El empleado del cementerio no teme a nuestro anonimato, a esa reducción de nuestra existencia a una mera sucesión de hechos presentes sin ninguna conexión con el pasado, sin ningún nexo con nuestras raíces destruidas quizá ya inevitablemente para la perpetuidad, sino que vive en una suerte de realismo mágico en que el presente es la proyección de lo que será el futuro, meros eslabones perdidos en un mar de olvido y extravío, leños que navegan sobre el mar sin destino ni dirección.
La destrucción de esta herencia, desde sus raíces y cimientos, forma parte de un exterminio sistemático que se inició hace años y que día a día se va perpetuando en esta forma de borrar la historia colectiva, que es parte, como europeos que somos, de nuestra historia individual. Se derrumban estas lapidas, incluso se apilan, como si fueran cromos sin ordenar y sin ninguna relación entre sí. Ya no son de este mundo porque la mayoría son irrecuperables, sino que pertenecen a una indiferencia anterior. Quizá mejor suerte tuvieron las lapidas del cementerio judío de Salónica que fueron colocadas por los nazis para pavimentar caminos e incluso construir una piscina.
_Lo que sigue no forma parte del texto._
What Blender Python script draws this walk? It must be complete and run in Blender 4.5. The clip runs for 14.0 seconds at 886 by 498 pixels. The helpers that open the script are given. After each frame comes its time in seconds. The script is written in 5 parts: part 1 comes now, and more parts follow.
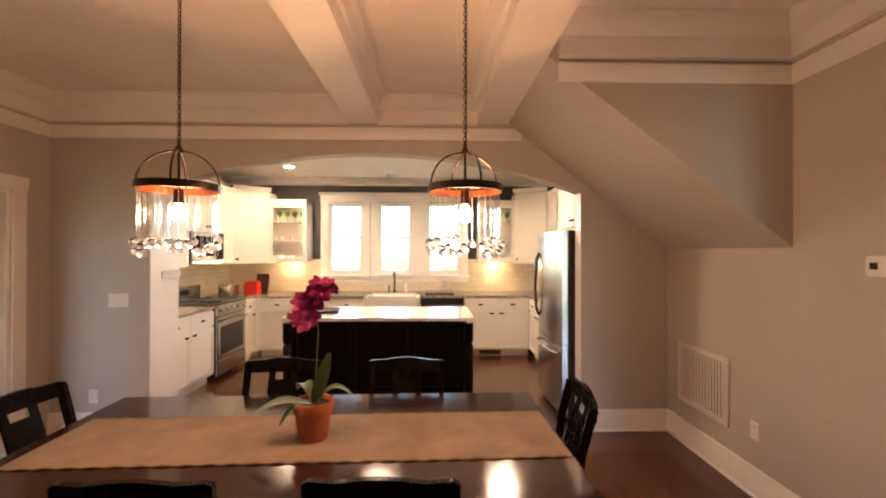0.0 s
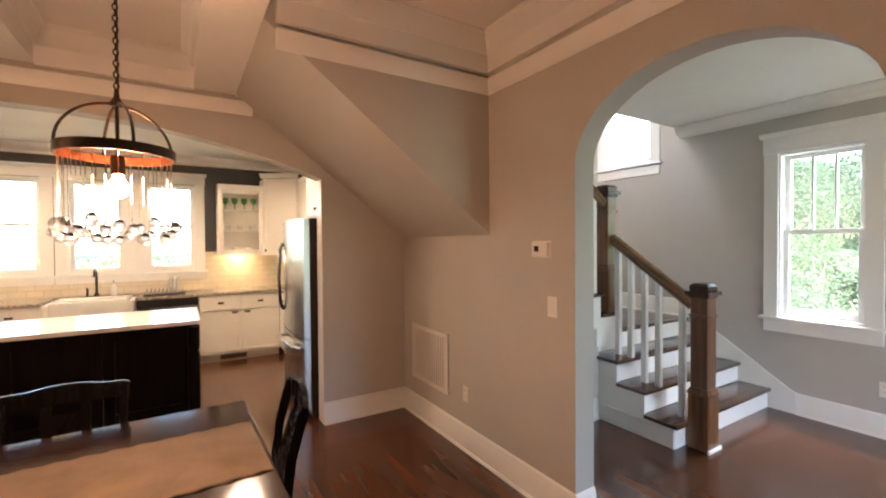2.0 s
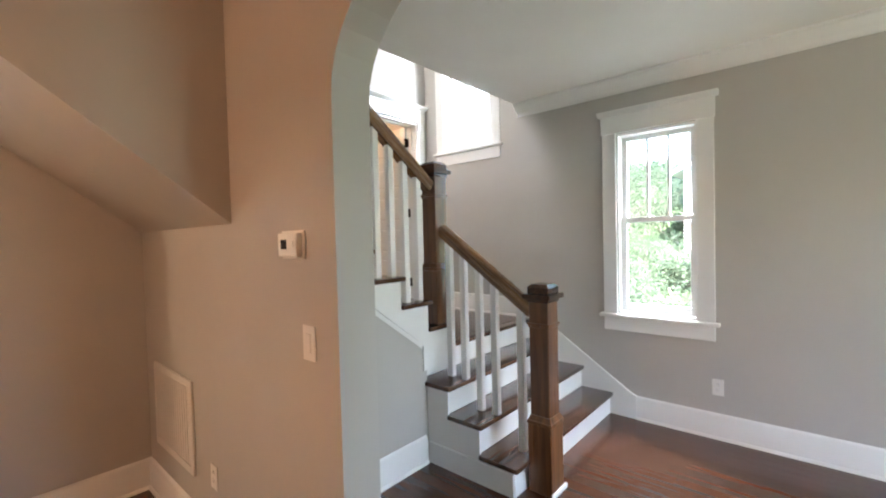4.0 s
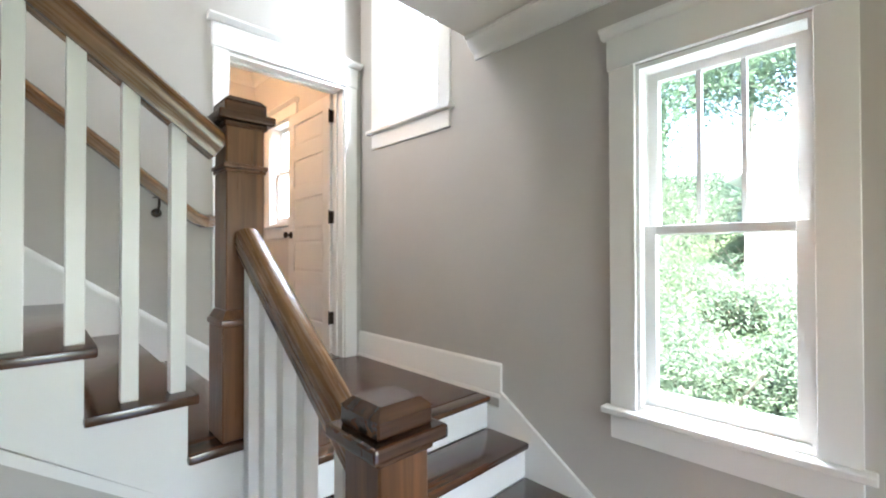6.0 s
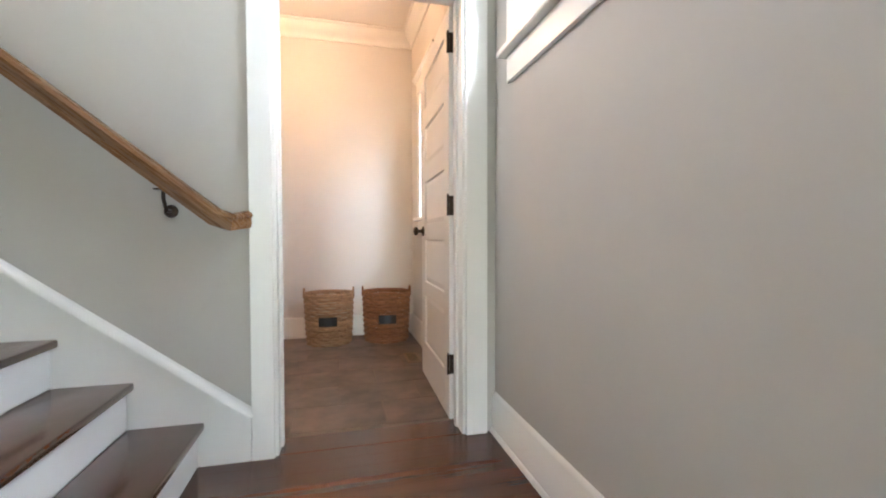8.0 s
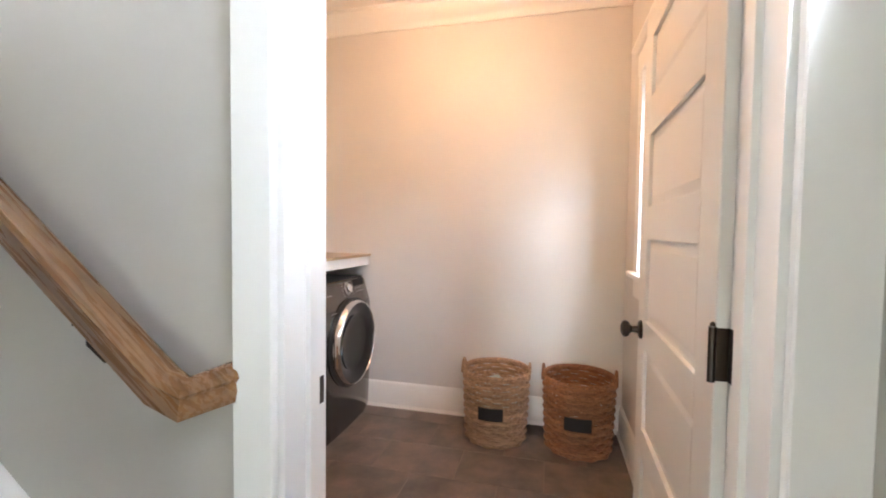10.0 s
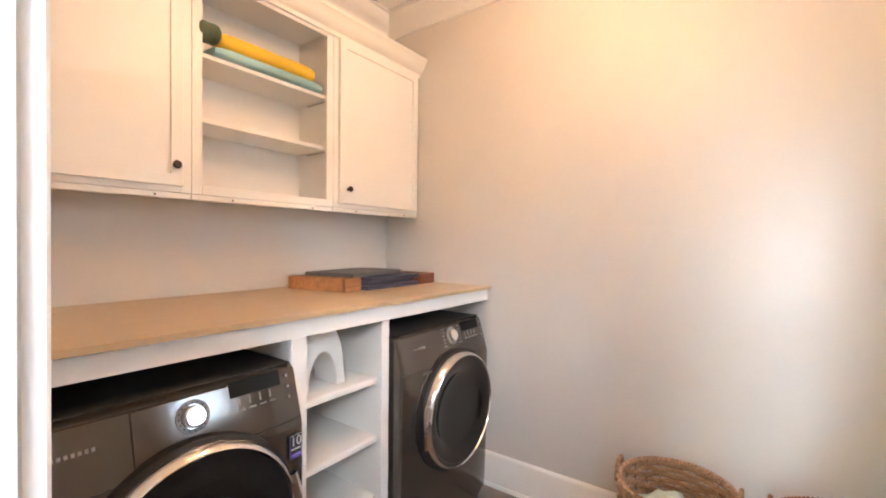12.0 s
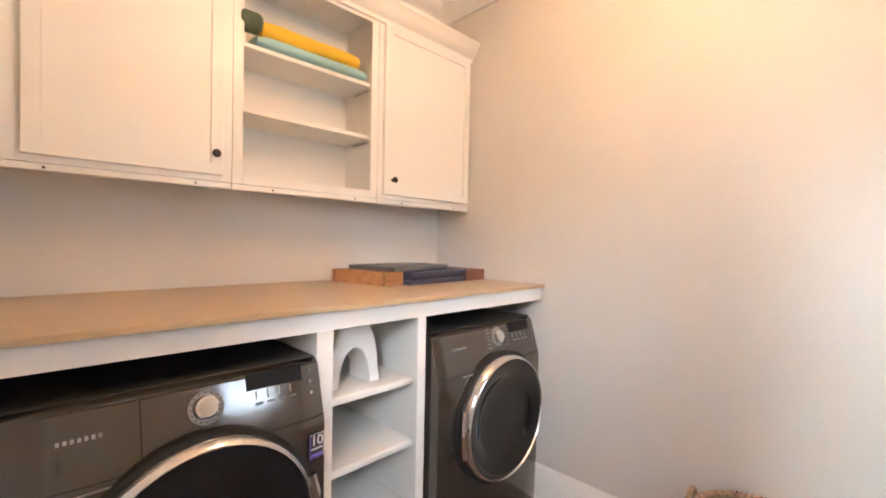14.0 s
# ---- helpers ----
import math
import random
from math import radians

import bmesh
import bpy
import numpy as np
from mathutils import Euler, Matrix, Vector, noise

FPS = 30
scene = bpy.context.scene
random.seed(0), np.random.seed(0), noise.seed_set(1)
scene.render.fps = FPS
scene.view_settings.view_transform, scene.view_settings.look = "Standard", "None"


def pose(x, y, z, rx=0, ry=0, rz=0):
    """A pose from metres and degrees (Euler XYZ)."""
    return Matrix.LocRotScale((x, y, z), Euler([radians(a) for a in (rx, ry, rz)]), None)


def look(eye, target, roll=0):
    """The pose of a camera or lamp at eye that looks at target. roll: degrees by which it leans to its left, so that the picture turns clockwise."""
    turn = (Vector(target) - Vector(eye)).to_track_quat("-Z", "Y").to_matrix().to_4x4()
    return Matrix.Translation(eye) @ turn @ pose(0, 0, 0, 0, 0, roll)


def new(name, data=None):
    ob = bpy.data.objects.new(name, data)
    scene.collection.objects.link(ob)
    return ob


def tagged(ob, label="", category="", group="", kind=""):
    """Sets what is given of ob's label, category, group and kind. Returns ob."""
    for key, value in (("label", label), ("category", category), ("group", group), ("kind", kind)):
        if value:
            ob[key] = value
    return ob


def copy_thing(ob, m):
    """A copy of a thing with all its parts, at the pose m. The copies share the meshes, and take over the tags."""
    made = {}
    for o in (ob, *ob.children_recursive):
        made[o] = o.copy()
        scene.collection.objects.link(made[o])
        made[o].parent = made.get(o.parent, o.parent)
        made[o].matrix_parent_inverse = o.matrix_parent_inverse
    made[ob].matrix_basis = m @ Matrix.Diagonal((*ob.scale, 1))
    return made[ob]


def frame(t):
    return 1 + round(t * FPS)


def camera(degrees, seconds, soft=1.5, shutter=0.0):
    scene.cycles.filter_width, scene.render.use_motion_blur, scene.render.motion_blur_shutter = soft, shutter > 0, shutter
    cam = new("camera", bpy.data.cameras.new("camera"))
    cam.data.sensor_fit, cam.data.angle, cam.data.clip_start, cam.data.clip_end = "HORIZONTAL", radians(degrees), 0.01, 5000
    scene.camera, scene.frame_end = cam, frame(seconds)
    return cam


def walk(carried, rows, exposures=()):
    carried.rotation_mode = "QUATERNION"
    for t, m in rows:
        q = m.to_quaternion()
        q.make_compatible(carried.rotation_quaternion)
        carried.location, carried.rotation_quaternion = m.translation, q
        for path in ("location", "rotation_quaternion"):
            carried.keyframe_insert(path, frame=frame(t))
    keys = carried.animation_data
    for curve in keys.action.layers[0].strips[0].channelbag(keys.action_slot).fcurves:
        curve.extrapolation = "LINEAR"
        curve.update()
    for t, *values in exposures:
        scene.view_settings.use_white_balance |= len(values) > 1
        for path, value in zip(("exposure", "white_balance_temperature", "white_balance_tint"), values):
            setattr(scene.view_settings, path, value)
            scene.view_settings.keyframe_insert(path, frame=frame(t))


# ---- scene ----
cam = camera(92.4, 14.0, soft=2.0)
PATH = [
    (0, (0.899, 0.725, 1.553), (0.946, 2.725, 1.562), 0.1),
    (0.5, (0.953, 0.723, 1.53), (1.282, 2.695, 1.554), 0.4),
    (1, (1.01, 0.741, 1.536), (1.623, 2.645, 1.55), 0.2),
    (1.5, (1.077, 0.771, 1.532), (1.933, 2.578, 1.523), -0.1),
    (2, (1.181, 0.827, 1.529), (2.23, 2.53, 1.497), -0.4),
    (2.5, (1.344, 0.882, 1.513), (2.55, 2.476, 1.458), -0.6),
    (3, (1.554, 0.994, 1.503), (2.912, 2.462, 1.432), -0.8),
    (3.5, (1.849, 1.127, 1.502), (3.323, 2.477, 1.437), -1.3),
    (3.7, (1.982, 1.186, 1.499), (3.486, 2.502, 1.441), -1.4),
    (5.8, (3.735, 1.752, 1.49), (5.163, 3.152, 1.521), -0.4),
    (6, (3.916, 1.768, 1.504), (5.302, 3.209, 1.525), -0.1),
    (6.5, (4.32, 1.897, 1.517), (5.565, 3.462, 1.528), 0.5),
    (7, (4.637, 2.12, 1.509), (5.656, 3.841, 1.496), 1.3),
    (7.2, (4.739, 2.232, 1.523), (5.66, 4.007, 1.496), 1.2),
    (9.3, (5.283, 3.574, 1.867), (5.066, 5.562, 1.819), -0.4),
    (9.5, (5.301, 3.679, 1.907), (5.003, 5.655, 1.849), 0.1),
    (10, (5.28, 3.906, 2.002), (4.789, 5.843, 1.922), 0.7),
    (10.2, (5.314, 4.012, 2.032), (4.699, 5.913, 1.951), 0.7),
    (10.5, (5.281, 4.126, 2.041), (4.554, 5.989, 1.981), 1.7),
    (11, (5.246, 4.354, 2.085), (4.371, 6.151, 2.004), 0.8),
    (11.5, (5.213, 4.548, 2.08), (4.208, 6.277, 2.028), 0.2),
    (12, (5.187, 4.7, 2.073), (4.013, 6.319, 2.048), 0.5),
    (12.5, (5.174, 4.799, 2.066), (3.856, 6.303, 2.028), 1.0),
    (13, (5.179, 4.861, 2.055), (3.791, 6.301, 2.015), 1.0),
    (13.5, (5.188, 4.887, 2.051), (3.779, 6.306, 2.017), 1.3),
    (14, (5.181, 4.877, 2.042), (3.764, 6.288, 2.013), 1.1),
]
walk(cam, [(t, look(eye, target, roll)) for t, eye, target, roll in PATH], exposures=[(0.0, 4.2, 6700, 18), (2.0, 4.3, 6450, 15), (3.7, 4.38, 6350, 14), (5.8, 4.5, 6250, 13), (7.2, 4.55, 6250, 13), (9.3, 4.45, 6300, 16), (11.0, 4.55, 6300, 14), (14.0, 4.62, 6250, 12)])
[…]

Todas estas ideas, así desordenadas y apenas hiladas por ese hilo conductor que es la muerte, deberían hacernos reflexionar sobre muchas cosas, tal como antes lo habían hecho otros que se encontraron con la brutal dimensión del Holocausto y su significado tras haber sobrevivido milagrosamente a la tragedia, entre los que se encuentran Primo Levi, Paul Celan y Robert Flinker. Todos judíos, todos muertos, todos suicidas, qué trilogía tan misteriosa y singular allá donde las allá. Qué tiempos tan terribles les tocó vivir. Quizá a todos sin ni siquiera intuirlo. Quién sabe porque prefirieron morir de una vez a vivir en la ignominia de un mundo sin memoria.